/---

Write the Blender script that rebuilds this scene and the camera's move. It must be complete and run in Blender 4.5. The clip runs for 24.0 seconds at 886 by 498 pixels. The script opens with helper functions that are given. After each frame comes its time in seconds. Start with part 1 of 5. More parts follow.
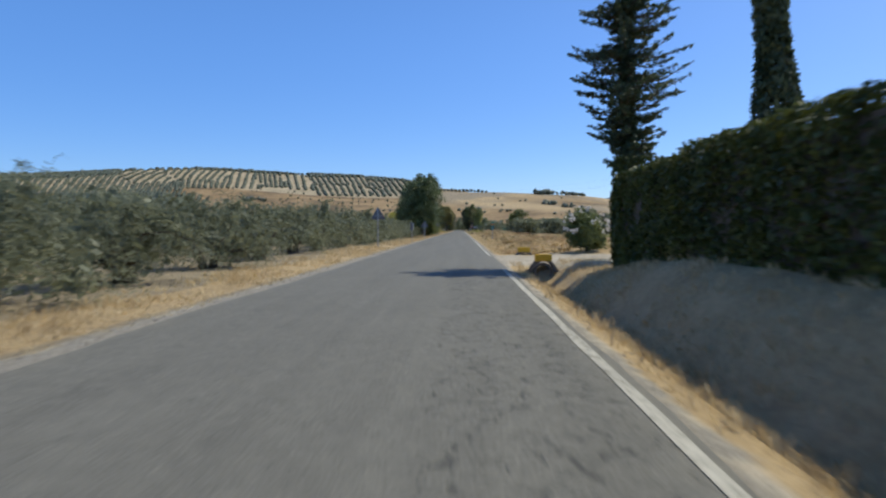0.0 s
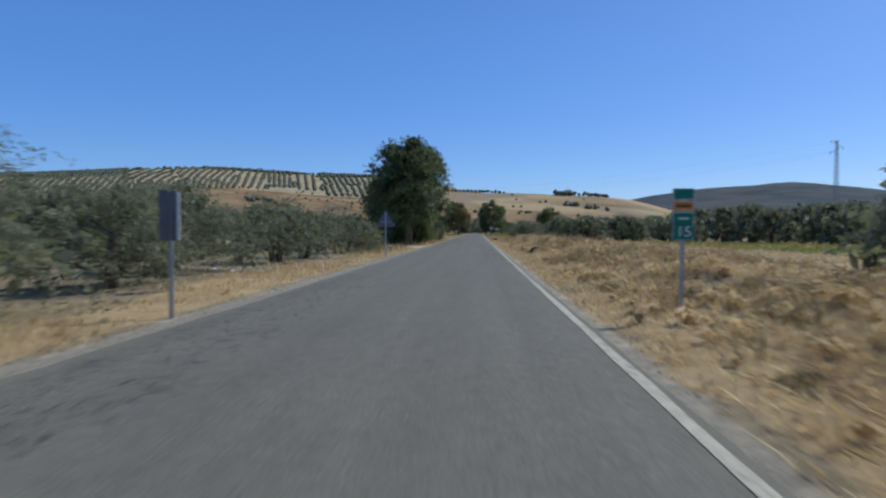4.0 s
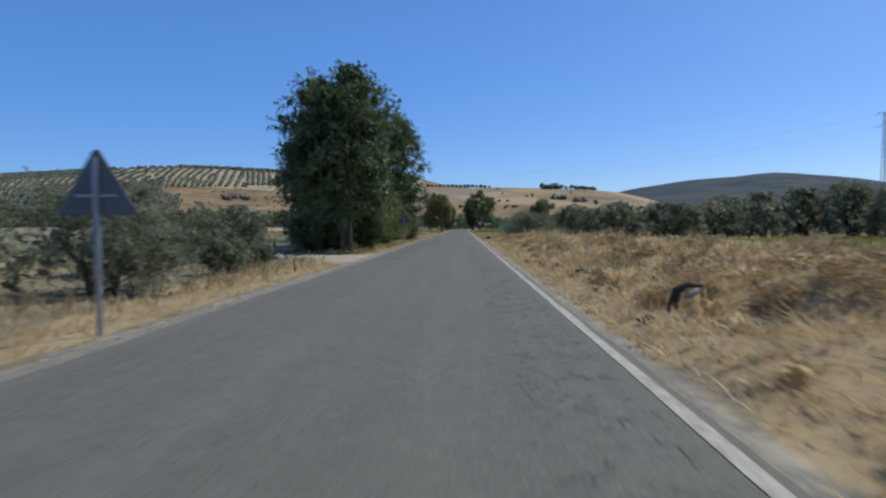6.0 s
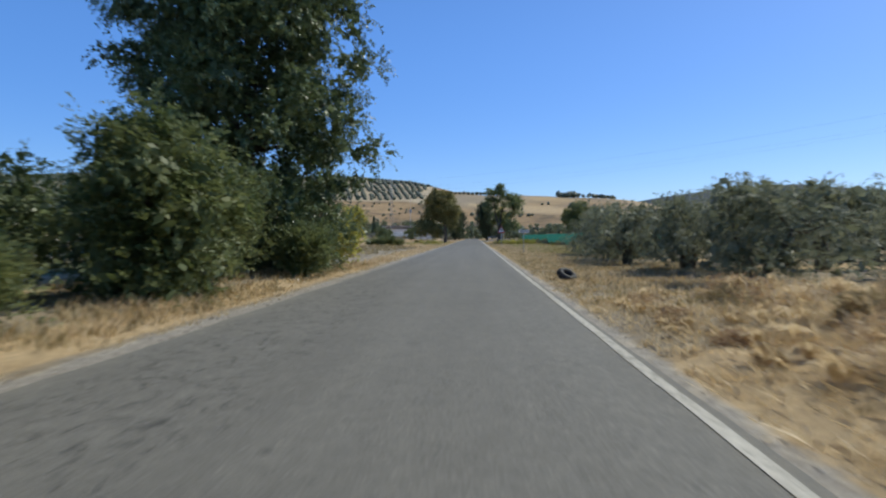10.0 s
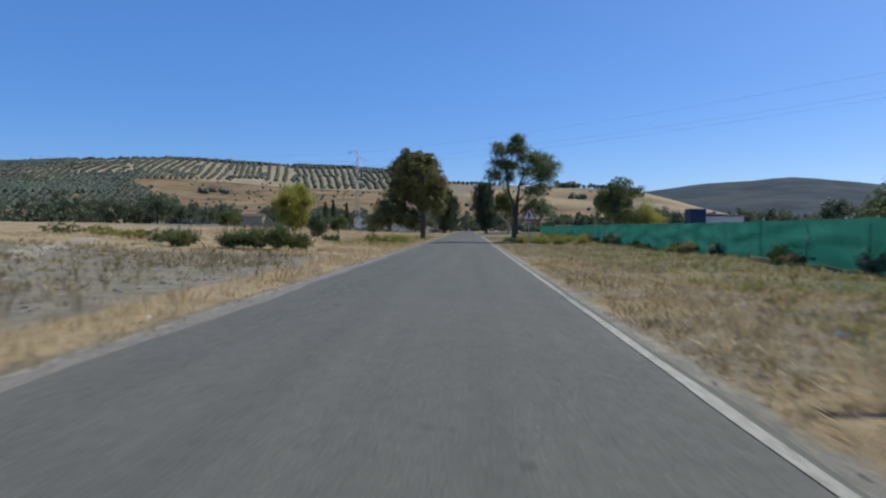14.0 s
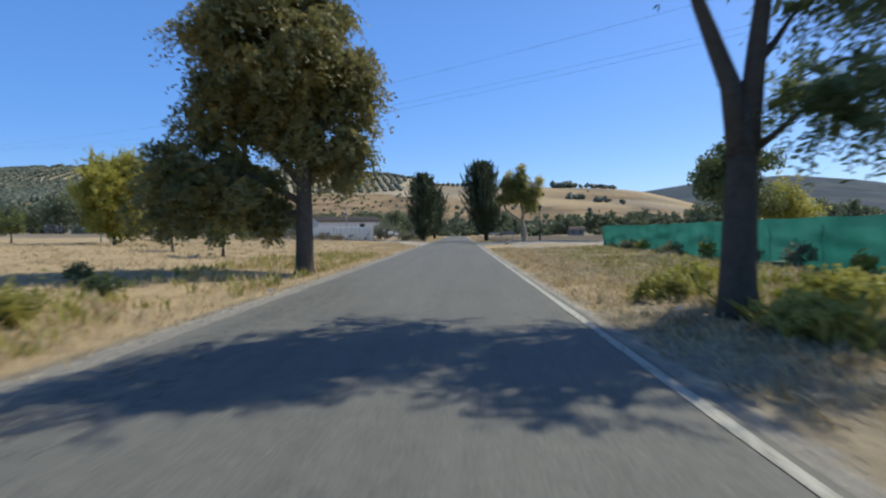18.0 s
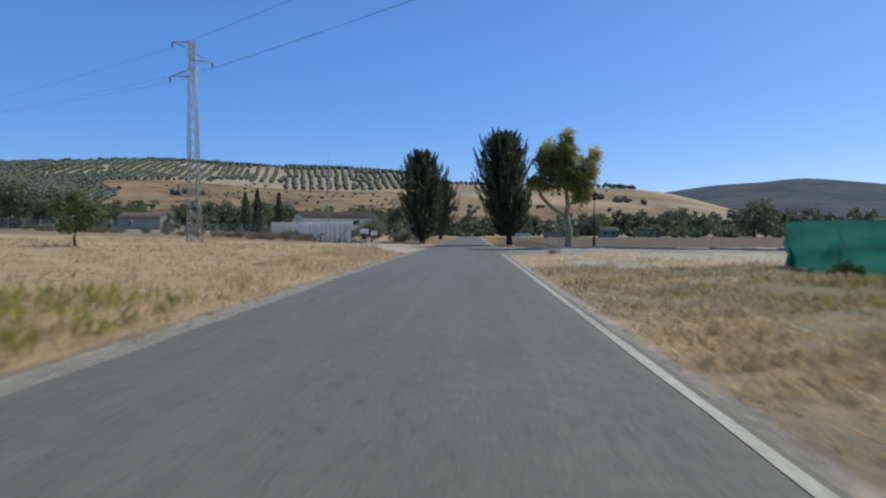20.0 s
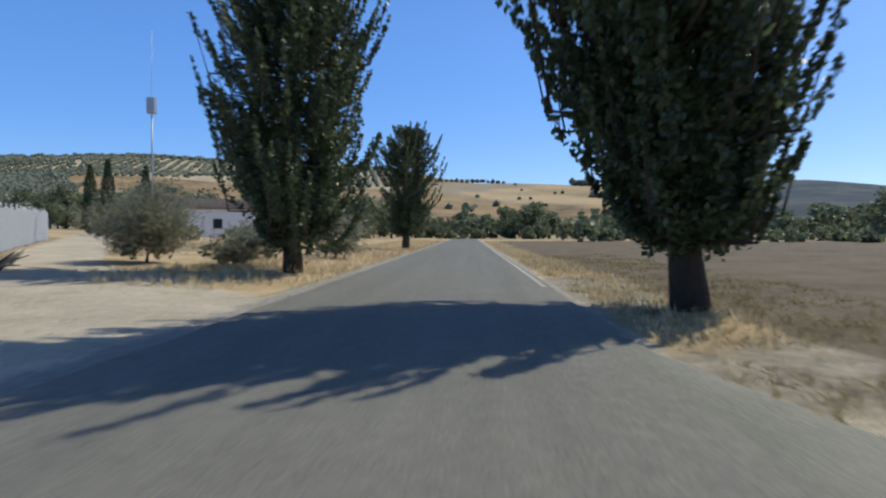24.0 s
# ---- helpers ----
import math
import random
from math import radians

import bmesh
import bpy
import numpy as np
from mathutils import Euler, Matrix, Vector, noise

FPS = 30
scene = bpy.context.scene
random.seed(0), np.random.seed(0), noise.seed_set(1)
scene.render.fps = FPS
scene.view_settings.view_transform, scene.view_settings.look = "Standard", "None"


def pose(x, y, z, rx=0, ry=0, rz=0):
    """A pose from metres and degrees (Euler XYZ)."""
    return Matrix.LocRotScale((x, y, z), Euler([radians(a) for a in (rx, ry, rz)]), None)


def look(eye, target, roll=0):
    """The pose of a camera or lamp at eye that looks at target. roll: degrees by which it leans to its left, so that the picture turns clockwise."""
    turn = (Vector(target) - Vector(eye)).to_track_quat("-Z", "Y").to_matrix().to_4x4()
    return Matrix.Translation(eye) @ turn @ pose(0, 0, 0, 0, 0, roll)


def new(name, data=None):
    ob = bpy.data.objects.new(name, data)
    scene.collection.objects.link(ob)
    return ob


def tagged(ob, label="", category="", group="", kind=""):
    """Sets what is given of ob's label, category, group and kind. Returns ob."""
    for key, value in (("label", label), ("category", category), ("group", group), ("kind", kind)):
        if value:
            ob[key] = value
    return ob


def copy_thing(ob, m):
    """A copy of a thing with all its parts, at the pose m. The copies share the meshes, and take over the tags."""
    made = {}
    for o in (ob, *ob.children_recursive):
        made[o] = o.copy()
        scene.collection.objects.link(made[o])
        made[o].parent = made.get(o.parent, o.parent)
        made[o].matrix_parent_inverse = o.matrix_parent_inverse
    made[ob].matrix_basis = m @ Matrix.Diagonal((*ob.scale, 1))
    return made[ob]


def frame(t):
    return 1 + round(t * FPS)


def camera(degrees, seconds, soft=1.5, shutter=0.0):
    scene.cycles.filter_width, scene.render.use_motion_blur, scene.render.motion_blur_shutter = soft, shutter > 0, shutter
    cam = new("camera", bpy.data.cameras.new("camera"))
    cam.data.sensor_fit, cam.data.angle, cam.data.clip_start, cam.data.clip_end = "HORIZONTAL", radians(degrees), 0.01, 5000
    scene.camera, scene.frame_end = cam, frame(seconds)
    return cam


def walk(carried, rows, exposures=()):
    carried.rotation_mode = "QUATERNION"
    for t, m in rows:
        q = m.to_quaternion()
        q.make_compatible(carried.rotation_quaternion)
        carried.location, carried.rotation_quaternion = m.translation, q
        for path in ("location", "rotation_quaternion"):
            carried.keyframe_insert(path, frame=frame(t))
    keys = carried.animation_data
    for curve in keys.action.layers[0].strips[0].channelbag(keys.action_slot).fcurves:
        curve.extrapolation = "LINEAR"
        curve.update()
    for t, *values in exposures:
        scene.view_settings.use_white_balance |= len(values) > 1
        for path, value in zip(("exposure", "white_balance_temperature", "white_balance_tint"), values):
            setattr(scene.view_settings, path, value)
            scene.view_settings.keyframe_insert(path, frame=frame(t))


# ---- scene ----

\---

◆ **What you will do**
Skip every picture and transcribe the data above exactly.

◆ **Task output**
Write the Blender script that rebuilds this scene and the camera's move. It must be complete and run in Blender 4.5. The clip runs for 24.0 seconds at 886 by 498 pixels. The script opens with helper functions that are given. After each frame comes its time in seconds. Start with part 1 of 5. More parts follow.
0.0 s
4.0 s
6.0 s
10.0 s
14.0 s
18.0 s
20.0 s
24.0 s
# ---- helpers ----
import math
import random
from math import radians

import bmesh
import bpy
import numpy as np
from mathutils import Euler, Matrix, Vector, noise

FPS = 30
scene = bpy.context.scene
random.seed(0), np.random.seed(0), noise.seed_set(1)
scene.render.fps = FPS
scene.view_settings.view_transform, scene.view_settings.look = "Standard", "None"


def pose(x, y, z, rx=0, ry=0, rz=0):
    """A pose from metres and degrees (Euler XYZ)."""
    return Matrix.LocRotScale((x, y, z), Euler([radians(a) for a in (rx, ry, rz)]), None)


def look(eye, target, roll=0):
    """The pose of a camera or lamp at eye that looks at target. roll: degrees by which it leans to its left, so that the picture turns clockwise."""
    turn = (Vector(target) - Vector(eye)).to_track_quat("-Z", "Y").to_matrix().to_4x4()
    return Matrix.Translation(eye) @ turn @ pose(0, 0, 0, 0, 0, roll)


def new(name, data=None):
    ob = bpy.data.objects.new(name, data)
    scene.collection.objects.link(ob)
    return ob


def tagged(ob, label="", category="", group="", kind=""):
    """Sets what is given of ob's label, category, group and kind. Returns ob."""
    for key, value in (("label", label), ("category", category), ("group", group), ("kind", kind)):
        if value:
            ob[key] = value
    return ob


def copy_thing(ob, m):
    """A copy of a thing with all its parts, at the pose m. The copies share the meshes, and take over the tags."""
    made = {}
    for o in (ob, *ob.children_recursive):
        made[o] = o.copy()
        scene.collection.objects.link(made[o])
        made[o].parent = made.get(o.parent, o.parent)
        made[o].matrix_parent_inverse = o.matrix_parent_inverse
    made[ob].matrix_basis = m @ Matrix.Diagonal((*ob.scale, 1))
    return made[ob]


def frame(t):
    return 1 + round(t * FPS)


def camera(degrees, seconds, soft=1.5, shutter=0.0):
    scene.cycles.filter_width, scene.render.use_motion_blur, scene.render.motion_blur_shutter = soft, shutter > 0, shutter
    cam = new("camera", bpy.data.cameras.new("camera"))
    cam.data.sensor_fit, cam.data.angle, cam.data.clip_start, cam.data.clip_end = "HORIZONTAL", radians(degrees), 0.01, 5000
    scene.camera, scene.frame_end = cam, frame(seconds)
    return cam


def walk(carried, rows, exposures=()):
    carried.rotation_mode = "QUATERNION"
    for t, m in rows:
        q = m.to_quaternion()
        q.make_compatible(carried.rotation_quaternion)
        carried.location, carried.rotation_quaternion = m.translation, q
        for path in ("location", "rotation_quaternion"):
            carried.keyframe_insert(path, frame=frame(t))
    keys = carried.animation_data
    for curve in keys.action.layers[0].strips[0].channelbag(keys.action_slot).fcurves:
        curve.extrapolation = "LINEAR"
        curve.update()
    for t, *values in exposures:
        scene.view_settings.use_white_balance |= len(values) > 1
        for path, value in zip(("exposure", "white_balance_temperature", "white_balance_tint"), values):
            setattr(scene.view_settings, path, value)
            scene.view_settings.keyframe_insert(path, frame=frame(t))


# ---- scene ----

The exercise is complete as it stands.